Hidden in the lush greenery that surrounds the campus are rarely seen members of the NUS community — wildlife of multiple shapes and sizes, from slugs, birds and beetles to even snakes. When these creatures cross path with humans, panic or confusion sometimes ensue. Some members of the NUS community are seeking to change such reactions, to instead evoke wonder or appreciation. Year 3 NUS Life Sciences student Sankar Ananthanarayanan is one of them.
Sankar and his friends run and manage a Facebook page named “Campus Creatures”, which documents flora and fauna spotted in Singapore educational institutes. The page is also an opportunity to educate their followers on these critters and how to approach them.
“Campus Creatures is our way of spreading our love for this wildlife to other people in our universities,” said Sankar. “Campus Creatures” was founded in October 2014 by Sankar’s senior, NUS Life Sciences graduate Sean Yap.
The young people behind “Campus Creatures” are also involved in animal rescue on campus where they can. For larger and injured animals, they usually advocate calling on the Animal Concerns Research and Education Society (ACRES) — an animal protection organisation that runs 24-hour wildlife rescue across Singapore.
“Animal rescue usually just entails bringing an animal out of an unsafe area and releasing it into its natural habitat,” Sankar explained.

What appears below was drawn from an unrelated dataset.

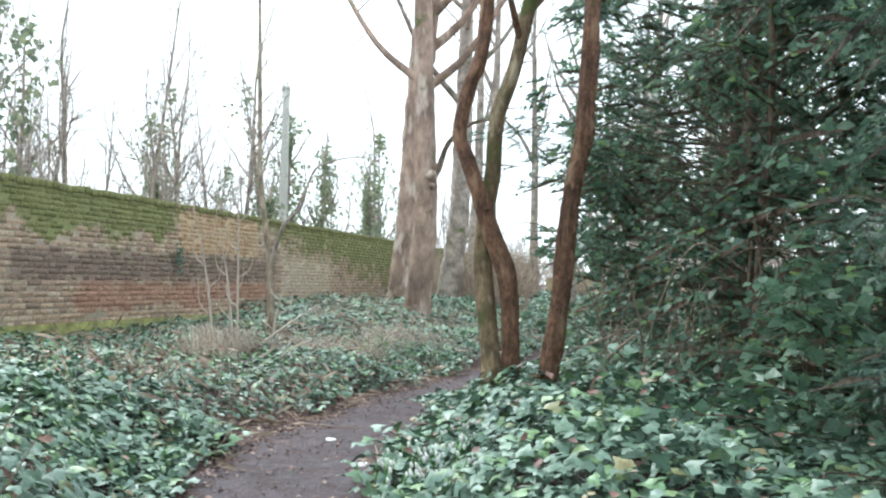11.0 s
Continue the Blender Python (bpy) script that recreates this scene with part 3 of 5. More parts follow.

Staying in Ridge View Residential College, located at the periphery of the secondary forest that is Kent Ridge, Sankar often receives requests from fellow residents to help safely remove insects from their rooms. During heavy rains, he looks out for baby birds swept from their nests to reunite them with their parents.
“Living on the Ridge, you can encounter a lot of animals that live in the forest but just accidentally wander into our lives. I think it’s important to make sure both animals and humans are safe,” Sankar shared.
Surprisingly, one of the more common animals that Sankar and his friends have saved are snakes.
“Once, we rescued a harmless paradise tree snake from a freshman’s room. It had slithered in and coiled around his instant noodles. Another time, we found a young reticulated python resting on the staircase outside one of the blocks. We had to gingerly coax the python into a dustbin, which we transported deep into the forest before releasing it,” he recounted.
A particularly memorable rescue was of a sugar glider — a marsupial native to Australia.
“Somehow, one individual got loose at the Arts Canteen. When I heard about it, I ran over and saw a bunch of other students trying to figure out how to safely contain it. Using a fruit basket that the drinks stall uncle lent us, we were able to trap it together,” he said. The students fed the glider with a piece of dragon fruit obtained from the stall owner and kept it safe until ACRES arrived to take charge of the animal.
Biodiversity knowledge does not come without hard work. Most of the NUS moderators of “Campus Creatures” volunteer with various nature groups in Singapore, including the NUS Toddycats and Herpetological Society of Singapore. This augments their understanding and appreciation of the myriad biodiversity.
“My hope is that a culture of wildlife rescue and rehabilitation can become an integral part of NUS itself. That way, even after all of us graduate, these animals can still have safe homes on campus,” Sankar shared.